## Task requirements
Each line of the listing must be transcribed exactly, except for the images, which should be excluded.

## Collected material

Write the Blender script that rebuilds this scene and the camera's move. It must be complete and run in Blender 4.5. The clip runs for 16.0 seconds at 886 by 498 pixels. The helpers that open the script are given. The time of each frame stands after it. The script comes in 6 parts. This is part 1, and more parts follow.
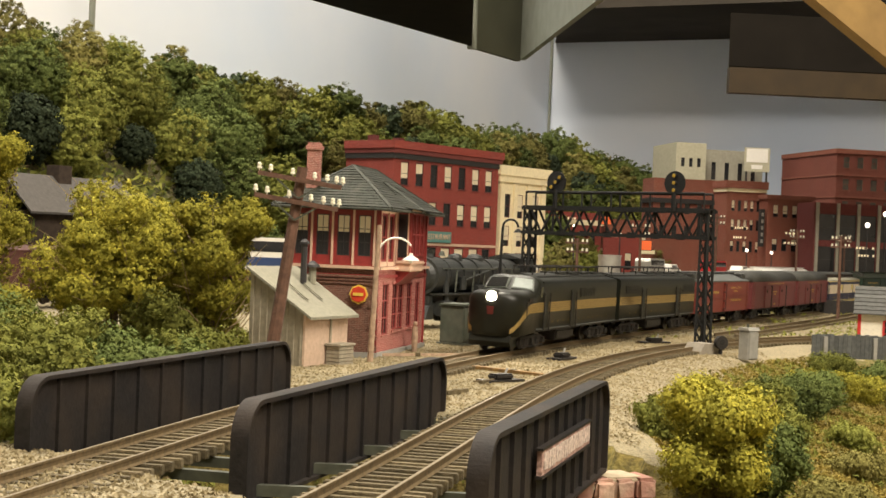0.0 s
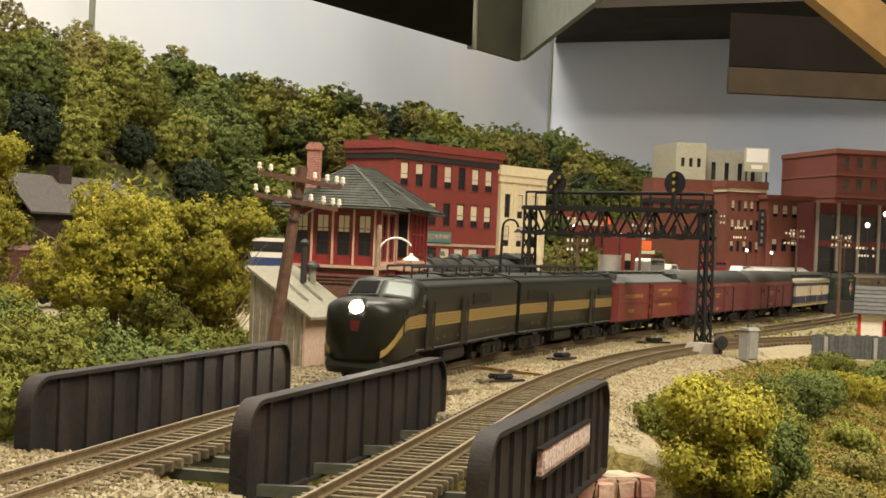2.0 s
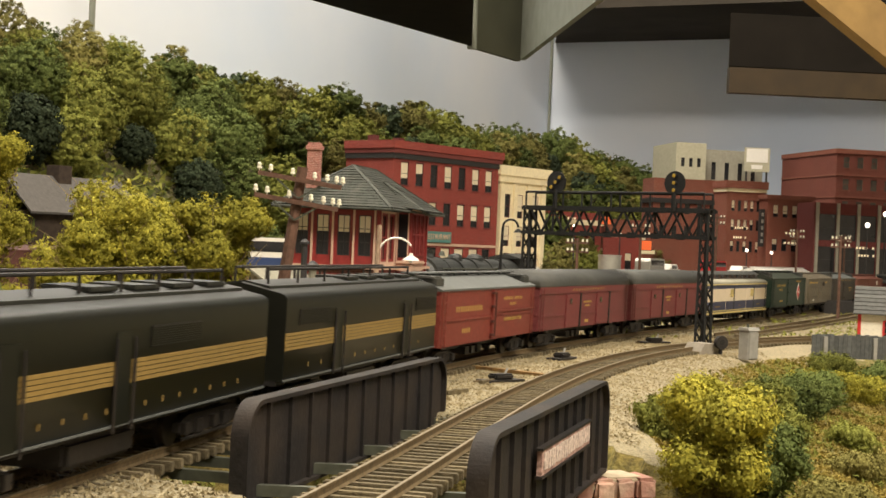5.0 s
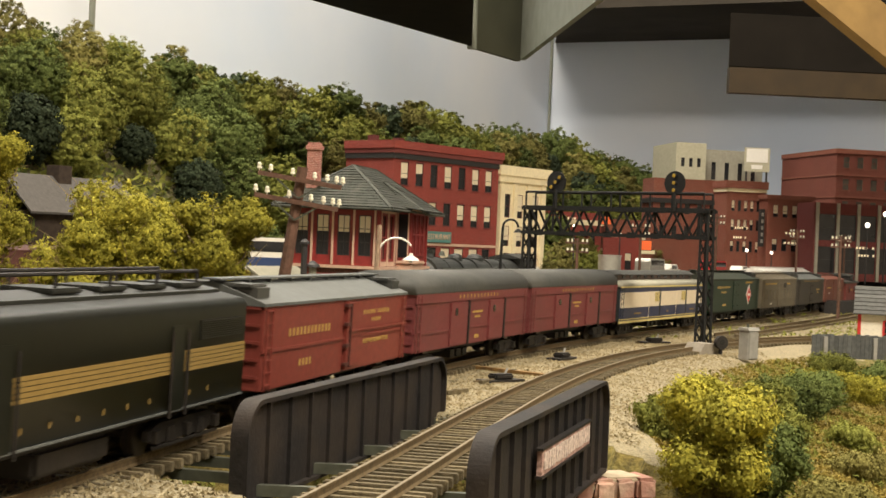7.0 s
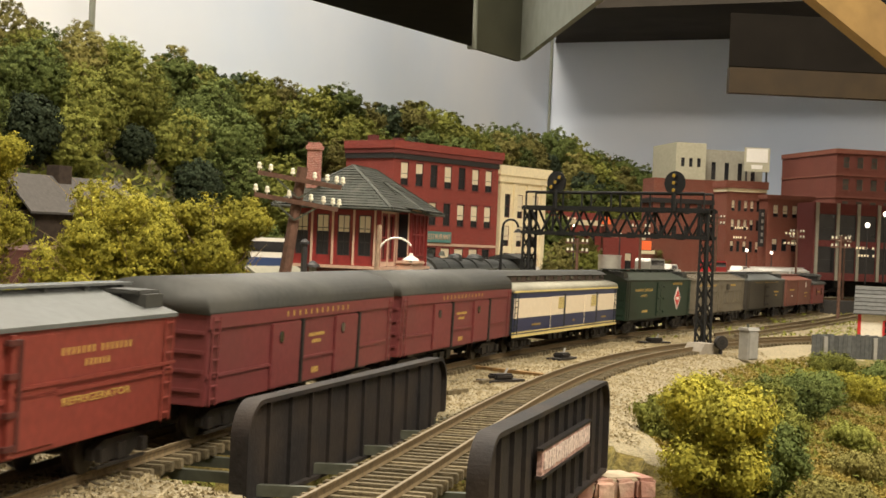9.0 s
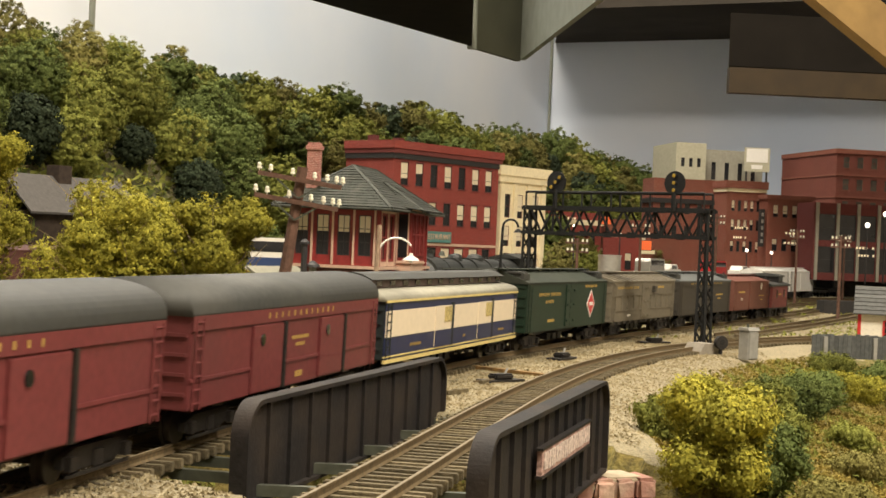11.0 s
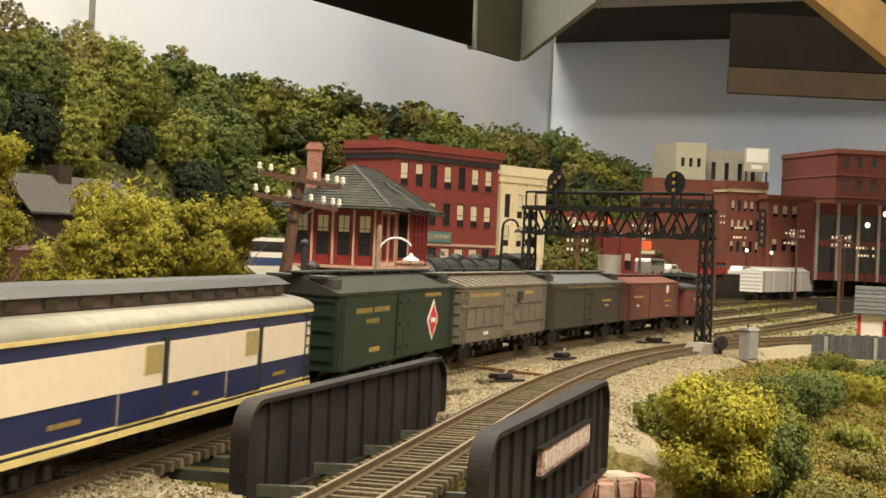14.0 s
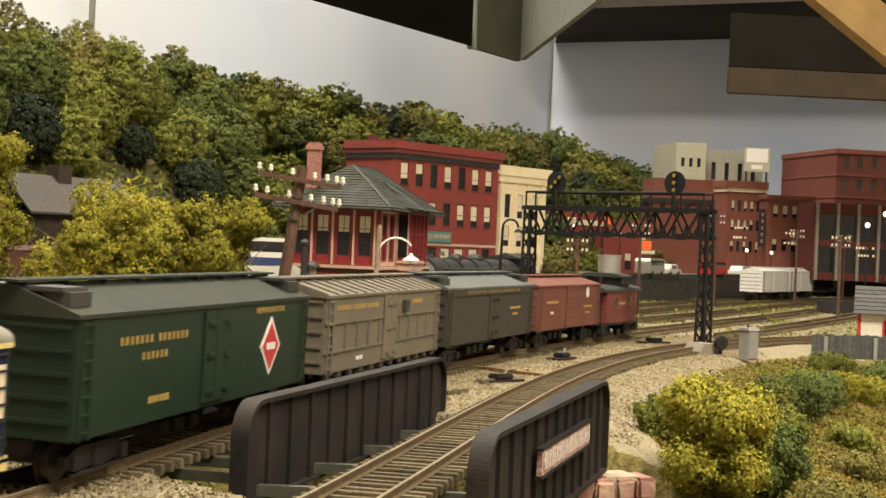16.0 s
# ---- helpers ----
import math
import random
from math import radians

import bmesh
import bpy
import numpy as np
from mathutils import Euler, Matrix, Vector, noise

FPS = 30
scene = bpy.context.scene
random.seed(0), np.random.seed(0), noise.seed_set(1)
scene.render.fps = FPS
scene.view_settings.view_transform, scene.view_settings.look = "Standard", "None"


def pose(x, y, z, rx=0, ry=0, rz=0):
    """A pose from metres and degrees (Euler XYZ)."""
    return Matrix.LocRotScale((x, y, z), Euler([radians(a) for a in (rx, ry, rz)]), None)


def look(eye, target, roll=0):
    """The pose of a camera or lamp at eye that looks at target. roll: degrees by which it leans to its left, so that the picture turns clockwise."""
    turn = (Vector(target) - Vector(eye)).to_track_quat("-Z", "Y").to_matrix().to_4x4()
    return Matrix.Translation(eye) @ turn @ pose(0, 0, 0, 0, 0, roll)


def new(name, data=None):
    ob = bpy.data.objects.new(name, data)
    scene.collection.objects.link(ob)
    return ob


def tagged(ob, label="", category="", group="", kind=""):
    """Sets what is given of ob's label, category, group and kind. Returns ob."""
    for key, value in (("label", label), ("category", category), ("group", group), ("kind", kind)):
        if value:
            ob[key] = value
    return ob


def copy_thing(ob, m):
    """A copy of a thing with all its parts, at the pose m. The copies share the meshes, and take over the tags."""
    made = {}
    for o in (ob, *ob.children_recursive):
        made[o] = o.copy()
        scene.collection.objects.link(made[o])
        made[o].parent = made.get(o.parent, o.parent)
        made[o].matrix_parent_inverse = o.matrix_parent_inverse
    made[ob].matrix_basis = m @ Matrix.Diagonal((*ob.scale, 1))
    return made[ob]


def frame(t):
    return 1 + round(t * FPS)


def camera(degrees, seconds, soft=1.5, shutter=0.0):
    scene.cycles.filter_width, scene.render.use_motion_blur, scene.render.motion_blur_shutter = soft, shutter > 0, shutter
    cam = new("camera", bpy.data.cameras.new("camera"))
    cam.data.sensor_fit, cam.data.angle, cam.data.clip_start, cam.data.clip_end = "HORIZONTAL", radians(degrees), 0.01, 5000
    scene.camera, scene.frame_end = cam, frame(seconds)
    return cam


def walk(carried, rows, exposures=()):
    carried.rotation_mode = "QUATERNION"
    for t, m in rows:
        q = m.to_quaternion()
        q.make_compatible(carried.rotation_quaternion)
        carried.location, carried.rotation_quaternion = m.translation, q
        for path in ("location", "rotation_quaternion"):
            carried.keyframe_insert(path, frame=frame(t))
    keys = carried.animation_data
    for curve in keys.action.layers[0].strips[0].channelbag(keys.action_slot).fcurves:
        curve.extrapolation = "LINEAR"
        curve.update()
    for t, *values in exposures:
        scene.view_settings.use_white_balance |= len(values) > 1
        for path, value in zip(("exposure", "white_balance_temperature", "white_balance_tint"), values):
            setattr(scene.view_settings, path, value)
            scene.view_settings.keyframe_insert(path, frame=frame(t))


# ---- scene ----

## Written response
Write the Blender script that rebuilds this scene and the camera's move. It must be complete and run in Blender 4.5. The clip runs for 16.0 seconds at 886 by 498 pixels. The helpers that open the script are given. The time of each frame stands after it. The script comes in 6 parts. This is part 1, and more parts follow.
0.0 s
2.0 s
5.0 s
7.0 s
9.0 s
11.0 s
14.0 s
16.0 s
# ---- helpers ----
import math
import random
from math import radians

import bmesh
import bpy
import numpy as np
from mathutils import Euler, Matrix, Vector, noise

FPS = 30
scene = bpy.context.scene
random.seed(0), np.random.seed(0), noise.seed_set(1)
scene.render.fps = FPS
scene.view_settings.view_transform, scene.view_settings.look = "Standard", "None"


def pose(x, y, z, rx=0, ry=0, rz=0):
    """A pose from metres and degrees (Euler XYZ)."""
    return Matrix.LocRotScale((x, y, z), Euler([radians(a) for a in (rx, ry, rz)]), None)


def look(eye, target, roll=0):
    """The pose of a camera or lamp at eye that looks at target. roll: degrees by which it leans to its left, so that the picture turns clockwise."""
    turn = (Vector(target) - Vector(eye)).to_track_quat("-Z", "Y").to_matrix().to_4x4()
    return Matrix.Translation(eye) @ turn @ pose(0, 0, 0, 0, 0, roll)


def new(name, data=None):
    ob = bpy.data.objects.new(name, data)
    scene.collection.objects.link(ob)
    return ob


def tagged(ob, label="", category="", group="", kind=""):
    """Sets what is given of ob's label, category, group and kind. Returns ob."""
    for key, value in (("label", label), ("category", category), ("group", group), ("kind", kind)):
        if value:
            ob[key] = value
    return ob


def copy_thing(ob, m):
    """A copy of a thing with all its parts, at the pose m. The copies share the meshes, and take over the tags."""
    made = {}
    for o in (ob, *ob.children_recursive):
        made[o] = o.copy()
        scene.collection.objects.link(made[o])
        made[o].parent = made.get(o.parent, o.parent)
        made[o].matrix_parent_inverse = o.matrix_parent_inverse
    made[ob].matrix_basis = m @ Matrix.Diagonal((*ob.scale, 1))
    return made[ob]


def frame(t):
    return 1 + round(t * FPS)


def camera(degrees, seconds, soft=1.5, shutter=0.0):
    scene.cycles.filter_width, scene.render.use_motion_blur, scene.render.motion_blur_shutter = soft, shutter > 0, shutter
    cam = new("camera", bpy.data.cameras.new("camera"))
    cam.data.sensor_fit, cam.data.angle, cam.data.clip_start, cam.data.clip_end = "HORIZONTAL", radians(degrees), 0.01, 5000
    scene.camera, scene.frame_end = cam, frame(seconds)
    return cam


def walk(carried, rows, exposures=()):
    carried.rotation_mode = "QUATERNION"
    for t, m in rows:
        q = m.to_quaternion()
        q.make_compatible(carried.rotation_quaternion)
        carried.location, carried.rotation_quaternion = m.translation, q
        for path in ("location", "rotation_quaternion"):
            carried.keyframe_insert(path, frame=frame(t))
    keys = carried.animation_data
    for curve in keys.action.layers[0].strips[0].channelbag(keys.action_slot).fcurves:
        curve.extrapolation = "LINEAR"
        curve.update()
    for t, *values in exposures:
        scene.view_settings.use_white_balance |= len(values) > 1
        for path, value in zip(("exposure", "white_balance_temperature", "white_balance_tint"), values):
            setattr(scene.view_settings, path, value)
            scene.view_settings.keyframe_insert(path, frame=frame(t))


# ---- scene ----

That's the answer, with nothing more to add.